Angel Davanport deserves to be famous. Society’s probably not ready for her, but that’s not her fault. She’s got the right ideas—the right rhymes, the right pipes, the right instincts, the right heart—and she knows it, too. Belligerently and defiantly titled FREEPU$$Y, her latest EP opens with the phrase, “you ain’t never ever had a love like this before,” and it’s true. Written on the heels of significant emotional pain, the mixtape is Davanport’s effort to reclaim herself, her heart, and her righteously beloved sexuality. If listeners walk into this one expecting thirty minutes of non-threatening lamentations from a woman missing and needing “her man,” they’re in for quite a shock.

That’s not to say the EP isn’t relatable. Despite being only five tracks long, each one clocking in at a little over four minutes, FREEPU$$Y covers a wide spectrum of emotion. “Follow the Leader” is dripping with the relaxed self-assurance of someone who knows what she has to offer, so confident in her fire as an emcee that she decides to spend the entire first track crooning vocals instead of spitting rhymes. With lines like, “I know what you live for / you cliffhang on every word,” it’s a good choice; Davanport the songbird sounds enticing enough to be haunting, especially when layered over CHI-VII’s dreamy, reverb-heavy production.

“Thank Use” sees the FREEPU$$Y debut of Davanport as a rapper, and anyone wondering whether her bars measure up to her vocals should feel adequately reassured by the time the first hook comes back around. With the help of pitch-correcting technology, hearing a rapper singing (or rather trying to sing) their own hook is no longer particularly striking. But Davanport is not just another rapper trying to sing, or just another singer trying to rap. Her lyrics are complex and riddled with subtext, and her meter shifts just enough to keep a listener on their toes without breaking them out of the groove.

“Thank Use” contemplates. It reflects. It recognizes. And it hurts like the devil as a result of all three, but without showing any signs of defeat. Even in the wake of fear and negativity, Davanport never lets you forget how determined she is to rise above it all: “I just wanna be somebody / I don’t want to be riflin’ through the dirt twiddling thumbs like a nobody.” On this track, she is as persistent as she is unapologetic.

“Caesar,” the third song, has Davanport fully acknowledging the toll of her heartbreak, as well as the power dynamics that inevitably precede it. Unlike “Follow the Leader,” in which she compels her audience to be vulnerable, “Caesar” describes the opposite. This time, it is Davanport whose walls are down, and it is her struggling to cope with someone else’s hold on her. Even when exposed and in pain, though, she never admits defeat.

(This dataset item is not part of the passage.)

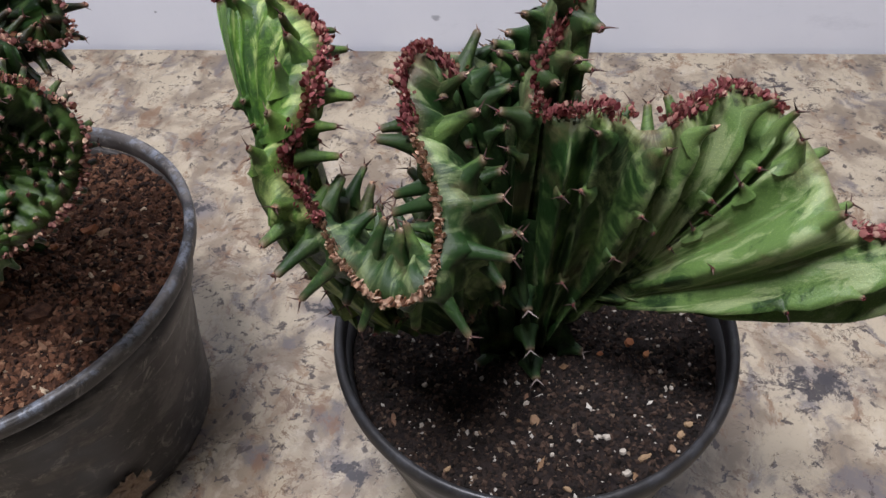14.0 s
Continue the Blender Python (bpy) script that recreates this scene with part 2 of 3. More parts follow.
M_WALL, M_ROOM, M_GRANITE = scuffed_paint(), room_paint(), granite()
M_POT_OLD, M_POT_NEW = pot_plastic("dusty_black_plastic", 0.58), pot_plastic("clean_black_plastic", 0.04)
M_SOIL_BROWN = soil_base("brown_soil", (0.030, 0.014, 0.009), (0.100, 0.047, 0.027))
M_SOIL_BLACK = soil_base("black_soil", (0.009, 0.0065, 0.006), (0.026, 0.0185, 0.0155))
M_BITS_BROWN = soil_bits("brown_crumbs", [(0, (0.016, 0.008, 0.005)), (0.30, (0.068, 0.030, 0.016)), (0.62, (0.130, 0.058, 0.031)), (0.90, (0.205, 0.110, 0.064)), (0.988, (0.40, 0.31, 0.21))])
M_BITS_BLACK = soil_bits("black_crumbs", [(0, (0.006, 0.005, 0.004)), (0.42, (0.027, 0.017, 0.012)), (0.76, (0.065, 0.040, 0.028)), (0.945, (0.15, 0.105, 0.070)), (0.978, (0.48, 0.44, 0.38))])
M_SKIN = euphorbia("crest_skin", (0.0020, 0.0075, 0.0016), (0.0088, 0.0285, 0.0044), (0.046, 0.080, 0.022), 0.4, 0.31)
M_SKIN_PALE = euphorbia("pale_crest_skin", (0.004, 0.014, 0.004), (0.034, 0.072, 0.014), (0.10, 0.145, 0.050), 0.35, 0.32)
M_SKIN_STEM = euphorbia("stem_skin", (0.008, 0.024, 0.008), (0.030, 0.066, 0.020), (0.05, 0.085, 0.035), 0.4, 0.48)
# real pale streaks, plus shade on the left and light on the right painted in
M_SKIN_FAN = euphorbia("variegated_side_lit_skin", (0.014, 0.038, 0.010), (0.100, 0.172, 0.048), (0.26, 0.32, 0.15), 0.75, 0.33, (0.222, 0.285))
M_SKIN_LEAF = euphorbia("streaked_leaf_skin", (0.022, 0.058, 0.012), (0.078, 0.160, 0.026), (0.32, 0.40, 0.14), 0.8, 0.32)
M_SKIN_BLADE = euphorbia("blade_skin", (0.012, 0.044, 0.009), (0.045, 0.105, 0.022), (0.17, 0.25, 0.10), 0.5, 0.34)
M_SPINE = dry("spine", [(0, (0.030, 0.016, 0.014)), (0.5, (0.06, 0.03, 0.025)), (0.85, (0.14, 0.09, 0.07))])
M_SPINE_PALE = dry("pale_spine", [(0, (0.30, 0.24, 0.22)), (0.5, (0.42, 0.36, 0.33))])
M_SCALE = dry("dried_crest_scale", [(0, (0.28, 0.11, 0.095)), (0.25, (0.50, 0.245, 0.19)), (0.55, (0.66, 0.40, 0.28)), (0.84, (0.76, 0.55, 0.37))])
M_SCALE_RED = dry("red_crest_scale", [(0, (0.22, 0.045, 0.055)), (0.25, (0.38, 0.115, 0.118)), (0.6, (0.51, 0.215, 0.19)), (0.88, (0.66, 0.42, 0.33))])
M_CORK = dry("corky_crest_scale", [(0, (0.44, 0.26, 0.17)), (0.4, (0.60, 0.40, 0.27)), (0.8, (0.72, 0.53, 0.38))])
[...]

“Caesar” bleeds almost seamlessly into the fourth track, “How You Due Me,” accompanied by Bernie Levv, the album’s only feature. Levv’s warm, soulful, earthy sound plays well with Davanport’s ethereal pipes. Whether singing or speaking, the combination of their voices gives the track both wings and weight. The final third of the song places a pleading, flustered male voice over the calm consistency of CHI-VII’s beats and the smooth, unbothered echoes of the two women who have already decided “I’ma keep chillin with my crew / I’ma keep doing what I do.” Not just any crew, either, but one composed of women, a girls’ club in a sea of boys’ clubs.

The EP’s final track, “PILLOW TALK,” is written in capital letters, which fits the furious, spitfire drive that Davanport works into every line she raps. She’s pissed, and unfortunately, for her detractors, angry Davanport sounds nothing short of excellent. “PILLOW TALK” has only the faintest remnants of the trancelike, wistful sounds that defined its predecessors. The bass is heavier, the beat is heavier, the rhymes are heavier, even her vocals are heavier, hungrier, more urgent and unforgiving.

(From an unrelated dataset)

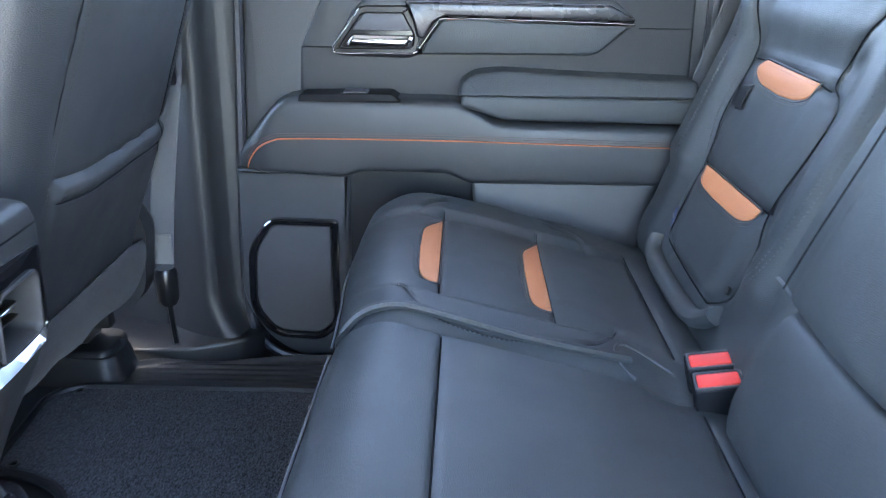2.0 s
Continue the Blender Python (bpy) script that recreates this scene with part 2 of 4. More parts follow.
def tube(pts, r, sides=8, closed=False, flat=1.0, up=None):
    """A round (or flattened) rod along a line."""
    p = [Vector(q) for q in pts]
    n, verts = len(p), []
    ref = Vector(up) if up else Vector((0.13, 0.21, 0.97))
    for i in range(n):
        a = p[i - 1] if (i or closed) else p[i]
        b = p[(i + 1) % n] if (i < n - 1 or closed) else p[i]
        d = (b - a).normalized()
        s = d.cross(ref)
        s = s.normalized() if s.length > 1e-6 else Vector((1, 0, 0))
        t = s.cross(d)
        rr = r[i] if isinstance(r, (list, tuple)) else r
        for k in range(sides):
            w = 2 * math.pi * k / sides
            verts.append(p[i] + s * (rr * math.cos(w)) + t * (rr * flat * math.sin(w)))
    faces = [(i * sides + k, i * sides + (k + 1) % sides, ((i + 1) % n) * sides + (k + 1) % sides, ((i + 1) % n) * sides + k)
             for i in range(n if closed else n - 1) for k in range(sides)]
    if not closed:
        faces += [tuple(reversed(range(sides))), tuple((n - 1) * sides + k for k in range(sides))]
    bm = mesh(verts, faces)
    bmesh.ops.recalc_face_normals(bm, faces=bm.faces)
    return bm


def strap(pts, width, thick, across):
    """A flat band along pts; across gives the direction of its width (one vector, or one for each point)."""
    p = [Vector(q) for q in pts]
    verts, n = [], len(p)
    for i in range(n):
        d = (p[min(i + 1, n - 1)] - p[max(i - 1, 0)]).normalized()
        w = Vector(across[i] if isinstance(across, list) else across)
        w = (w - d * w.dot(d)).normalized()
        t = d.cross(w).normalized()
        wd = width[i] if isinstance(width, list) else width
        for su, sv in ((-.5, -.35), (-.47, .5), (.47, .5), (.5, -.35)):
            verts.append(p[i] + w * (wd * su) + t * (thick * sv))
    faces = [(i * 4 + k, i * 4 + (k + 1) % 4, i * 4 + 4 + (k + 1) % 4, i * 4 + 4 + k) for i in range(n - 1) for k in range(4)]
    faces += [(3, 2, 1, 0), tuple((n - 1) * 4 + k for k in range(4))]
    bm = mesh(verts, faces)
    bmesh.ops.recalc_face_normals(bm, faces=bm.faces)
    return bm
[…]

“Why you fuckin’ playin’ / why you fuckin’ playin’,” she repeats, and you can hear how fed up Davanport is with the world’s refusal to either be serious or take her seriously (or both). “I don’t need no savin’,” she adds, just in case it wasn’t already abundantly clear that she wants your attention, not your help. The EP about heartbreak ends with these words, followed by “I’m so high / I’m so gone.” It’s a battle cry for freedom, along with the freedom of everything she is and everything she stands for.

There aren’t as many people who know Angel Davanport’s name as there should be, but those who do respect it as that of a true emcee, without the need for the “female” qualifier that shouldn’t—and wouldn’t—exist were it not such a stubbornly male-driven industry. Listening to FREEPU$$Y and other such gems from Davanport and the rest of her collective, Rapper Chicks, one has to wonder why.

Word of Davanport is spreading, albeit more slowly than it should. One can only hope that an industry that has previously kept its terrified doors firmly shut to her and her comrades—Psalm One/Hologram Kizzie, Fluffy, Ill-Esha—will have the sense to open them up before the Rapper Chicks batter them down.

“I am your leader,” Davanport sings, and you can almost hear her smiling as she says it. She isn’t our leader, not quite yet. But she should be.